Très actifs au Moyen Age dans l'activité brassicole, les moines avaient fui la France en grand nombre à la Révolution (1789-1799) et emmené avec eux, entre autres, leurs recettes dans ce domaine.

Contrairement à la Belgique où la bière trappiste a fait florès, la France n'avait plus connu de bière d'abbaye produite sur son sol par les moines eux-mêmes, à l'exception d'une dans le Massif central, à Sept-Fons, pendant quelques années, au début du XXe siècle.

La bonne nouvelle se répand déjà dans le monde de la bière artisanale. «Les retours sont bons. Pour moi c'est un grand événement, un des plus importants que j'ai connus dans ma carrière entamée en 1973», confie à l'AFP le biérologue de renom Hervé Marziou, 69 ans, qui a conseillé les moines normands.

Commercialisation en août d'une version non encore définitive, véritable lancement début décembre: la bière Saint-Wandrille «brassée par les moines» s'écoule à un rythme soutenu. Quelque 25 000 bouteilles de 50 cl, au prix de 4,50 euros l'unité, ont déjà été vendues dans la boutique de l'abbaye, ou dans d'autres établissements monastiques de France, par internet ou encore par l'intermédiaire de quelques cavistes et épiceries fines, comme le Comptoir des Abbayes à Paris.

Dans les abbayes bénédictines, le travail est impératif pour respecter la règle de Saint Benoît (milieu du VIe siècle) qui édicte: «Ils sont véritablement moines s'ils vivent du travail de leurs mains comme nos pères et les apôtres».

À Saint-Wandrille, les moines ont produit différentes choses, comme de la cire encaustique, puis se sont lancés dans la microcopie, dans les années 70. Mais ils n'ont pu suivre l'évolution technologique et ont cédé leur affaire.

Amère mais pas trop

Il fallait trouver une autre activité. Car l'abbaye, classée monument historique, a besoin d'argent pour de lourds travaux de restauration.

«En août 2014, nous nous sommes réunis et l'idée de la fabrication d'une bière a germé», raconte frère Benoît, 29 ans, chargé de la communication.

Parmi les trente moines, deux se sont lancés dans l'aventure, frère Matthieu, 31 ans, et frère Christian, 70 ans, qui vont aller se former au lycée agricole Biotech» de Douai, dans le nord de la France.

À leur retour ils se sont exercés sur un kit de brassage offert par des Anglais.

Un comité de dégustation s'est accordé sur le goût - amer mais pas trop - et la couleur, plutôt caramel, entre la blonde et l'ambrée.

«Ils se sont démarqués des bières belges aux notes sucrées mais avec moins d'amertume que les bières typiques du nord de la France», explique Thierry Cauet, leur formateur de Douai, qui estime que ce goût va plaire dans de nombreuses régions françaises.

En fait, cette bière a une petite touche venant du voisin britannique.

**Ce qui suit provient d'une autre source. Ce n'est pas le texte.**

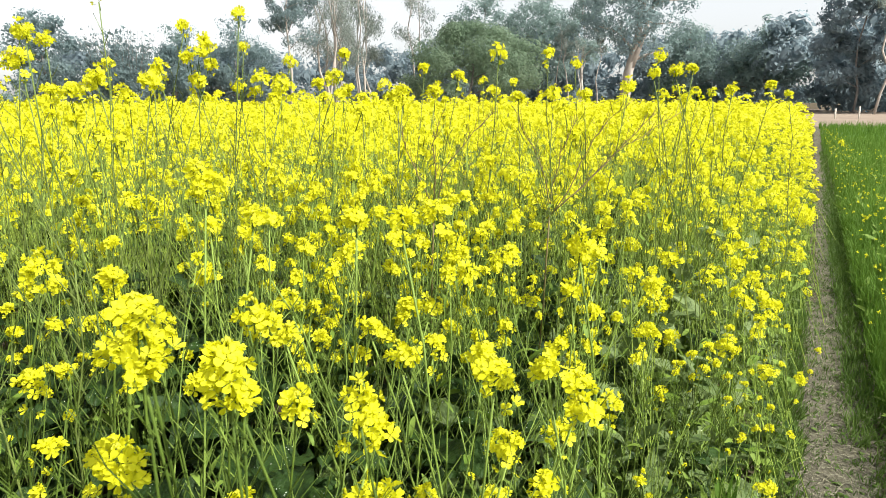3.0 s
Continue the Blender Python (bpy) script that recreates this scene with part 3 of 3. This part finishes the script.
def heights(n, mean, spread_, tall_share):
    q = np.clip((-0.05 - n) / 0.8, 0, 1) ** 0.8
    h = (0.42 + (mean - 0.42) * q) * (1 + nrng.normal(0, spread_, len(n)))
    tall = nrng.random(len(n)) < tall_share
    return np.minimum(np.where(tall, h + nrng.uniform(0.1, 0.36, len(n)) * q, h), mean + 0.38)


def field_band(name, label, d0, d1, a0, a1, per_m2, protos, size, mean, tall_share, stems=None, leaves=0.0, spread_=0.11, stemmed=1.0, stem_mat=STEM):
    area = math.radians(a1 - a0) / 2 * (d1 * d1 - d0 * d0)
    x, y, n = scatter(int(area * per_m2 / 4), d0, d1, a0, a1)
    h = heights(n, mean, spread_, tall_share)
    x, y = np.repeat(x, 4) + nrng.normal(0, 0.048, 4 * len(x)), np.repeat(y, 4) + nrng.normal(0, 0.048, 4 * len(n))
    h = np.repeat(h, 4) - np.abs(nrng.normal(0, 0.115, 4 * len(n)))
    pos = np.stack([x, y, h], 1)
    c = nrng.integers(0, len(protos), len(x))
    me = spread(name + "_heads", protos, c, transforms(nrng, pos, nrng.uniform(0.55, 1.5, len(x)) * size, 0.25), [PETAL, BUD, STEM])
    tagged(new(name + "_flowers", me), label, "flowers", kind="stuff")
    if stems:
        own = nrng.random(len(x)) < stemmed
        c = nrng.integers(0, len(stems), own.sum())
        sc = np.stack([np.ones(own.sum()), np.ones(own.sum()), h[own]], 1)
        me = spread(name + "_stems", stems, c, transforms(nrng, pos[own] - (0, 0, 0.02), sc, 0.12), [stem_mat])
        tagged(new(name + "_stems", me), "crowd of slender green mustard stems with pods", "stems", kind="stuff")
    if leaves:
        x, y, n = scatter(int(area * leaves), d0, d1, a0, a1)
        pos = np.stack([x, y, nrng.uniform(0.1, 0.75, len(x)) * np.clip(heights(n, 1.0, 0.05, 0), 0.4, 1.2)], 1)
        c = nrng.integers(0, len(NARROW), len(x))
        me = spread(name + "_leaves", NARROW, c, transforms(nrng, pos, nrng.uniform(0.5, 1.0, len(x)), 0.5), [SMALL_LEAF])
        tagged(new(name + "_leaves", me), "green mustard leaves between the stems", "leaves", kind="stuff")


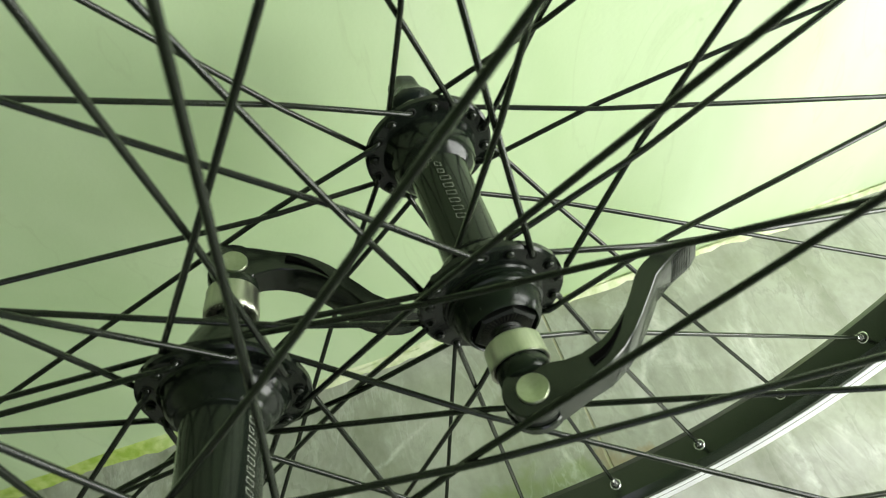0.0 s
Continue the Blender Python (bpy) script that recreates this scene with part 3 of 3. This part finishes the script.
def rear_wheel():
    w = tagged(new("rear_wheel"), "black spoked rear bicycle wheel with bare freehub leaning on the other", "bicycle wheel", "bicycle wheels")
    r = rim(w)
    near, far, e = -0.0165, 0.0388, 0.0270
    prof = [(-0.0196, 0.008), (-0.0196, 0.0168), (-0.0186, 0.0185), (-0.0182, e - 0.0010), (-0.0175, e), (-0.0156, e), (-0.0149, e - 0.0010), (-0.0148, 0.0195), (-0.0130, 0.0160), (-0.0098, 0.0138), (-0.0065, 0.0128),
            (0.0200, 0.0127), (0.0270, 0.0127), (0.0273, 0.0131), (0.0276, 0.0139), (0.0281, 0.0144), (0.0287, 0.0147), (0.0295, 0.0154), (0.0306, 0.0165), (0.0319, 0.0176), (0.0334, 0.0185), (0.0350, 0.0191), (0.0364, 0.0196), (0.0371, 0.0205), (0.0374, e - 0.0010), (0.0381, e), (0.0399, e), (0.0406, e - 0.0010), (0.0408, 0.0195),
            (0.0430, 0.0186), (0.0490, 0.0164), (0.0560, 0.0134), (0.0602, 0.0114), (0.0610, 0.0104), (0.0610, 0.004)]
    hub = part("hub_shell", turned(prof, 72), M_HUB, w, "glossy black rear hub with two drilled flanges", smooth=28)
    print_marks(hub, radians(44), 0.0128, 0.0250, -0.0010, 0.0027, 8)
    part("locknut", hexagon(-0.0562, -0.0636, 0.0164), M_FREEHUB, w, "hexagonal grey lock nut", smooth=30)
    part("spacer", turned([(-0.0430, 0.0074), (-0.0558, 0.0074), (-0.0564, 0.0070), (-0.0564, 0.0045)], 32), M_DARK, w)
    part("washer", turned([(-0.0634, 0.0040), (-0.0634, 0.0066), (-0.0643, 0.0063), (-0.0644, 0.0040)], 40), M_DARK, w)
    thread(w, -0.0640, -0.0720, 0.0048)
    part("locknut", hexagon(0.0605, 0.0655, 0.0150), M_DARK, w, "hexagonal dark lock nut", smooth=30)
    thread(w, 0.0635, 0.0735, 0.0048)
    freehub(w)
    lacing(w, r, hub, REAR_FIRST, near, far, 0.0230, 67.5, (0.7, -2.8), False)
    cup(w, 0.0682, 0.0785, "bright chromed cup washer with a serrated face", 40, 1.07)
    lever(w, Vector((-0.0005, 0.0887, 0.0)), (0.985, 0.170, -0.03), (-0.170, 0.985, 0.0051), "curved satin black quick-release lever")
    skewer_nut(w, -0.0708, -0.0870)
    sticker(r)
    w.matrix_world = pose(-0.0959, -0.1663, 0.2836, -9.958, 18.002, -14.783)
    return w


FRONT_FIRST, REAR_FIRST = radians(-45.925), radians(-39.237)
front_wheel()
rear_wheel()

# short dark fibre on the floor
bm = bmesh.new()
tube(bm, [(-0.0775, -0.2400, FLOOR + 0.0005), (-0.0788, -0.2450, FLOOR + 0.0006), (-0.0795, -0.2520, FLOOR + 0.0005), (-0.0818, -0.2610, FLOOR + 0.0005)], 0.0005, 6)
tagged(new("fibre", mesh_of("fibre", bm, M_CRACK)), "short dark fibre lying on the grey floor tile", "fibre")

# ---- floor tiles, 0.408 m pitch, laid from the north wall ----
PITCH, GAP = 0.408, 0.0013
bm = bmesh.new()
side, bevel = PITCH - GAP, 0.0006
for z, k in ((-0.009, 0.0), (-bevel, 0.0), (0.0, bevel)):
    a = side / 2 - k
    [bm.verts.new((x, y, z)) for x, y in ((-a, -a), (a, -a), (a, a), (-a, a))]
bm.verts.ensure_lookup_table()
for r in (0, 4):
    for k in range(4):
        bm.faces.new([bm.verts[i] for i in (r + k, r + (k + 1) % 4, r + 4 + (k + 1) % 4, r + 4 + k)])
bm.faces.new([bm.verts[i] for i in (8, 9, 10, 11)])
bm.faces.new([bm.verts[i] for i in (3, 2, 1, 0)])
TILE = mesh_of("tile", bm, M_FLOOR, smooth=20)
for i in range(-5, 3):
    for j in range(6):
        x, y = 0.067 + (i + 0.5) * PITCH, -(j + 0.5) * PITCH
        if X0 - 0.2 < x < X1 + 0.2:
            t = part("tile", TILE, M_FLOOR, floor)
            t.matrix_world = Matrix.Translation((x, y, FLOOR))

Quatre houblons de variété anglaise, mais cultivés en France, entrent dans sa composition.

«Deux houblons amérisants et deux arômatiques», précise frère Matthieu qui, ignorant tout de la bière au départ, en parle désormais savamment.

Fin 2015, les moines font le grand saut financier et sollicitent un prêt du Crédit Agricole de 750.000 euros pour l'acquisition d'un matériel neuf et automatisé.

La chaîne d'embouteillage permet de remplir 1500 bouteilles à l'heure. L'objectif de production est de 80 000 litres par an.

Outre les deux frères brasseurs, d'autres sont impliqués dans le marketing ou bien le remplissage des cartons.

La bière titre 6,5 degrés, proche de 6,49, un chiffre qui aurait rappelé l'année de fondation de l'abbaye...

Les revenus obtenus vont permettre la réfection d'une aile de l'abbaye, menacée d'effondrement, l'ouverture d'une nouvelle hôtellerie pour des retraitants de plus en plus nombreux, la consolidation des ruines de l'ancienne abbatiale et la restauration du cloître gothique dont une frise représente une feuille de ... houblon.

Signe que l'esprit de la bière a déjà soufflé à Saint-Wandrille.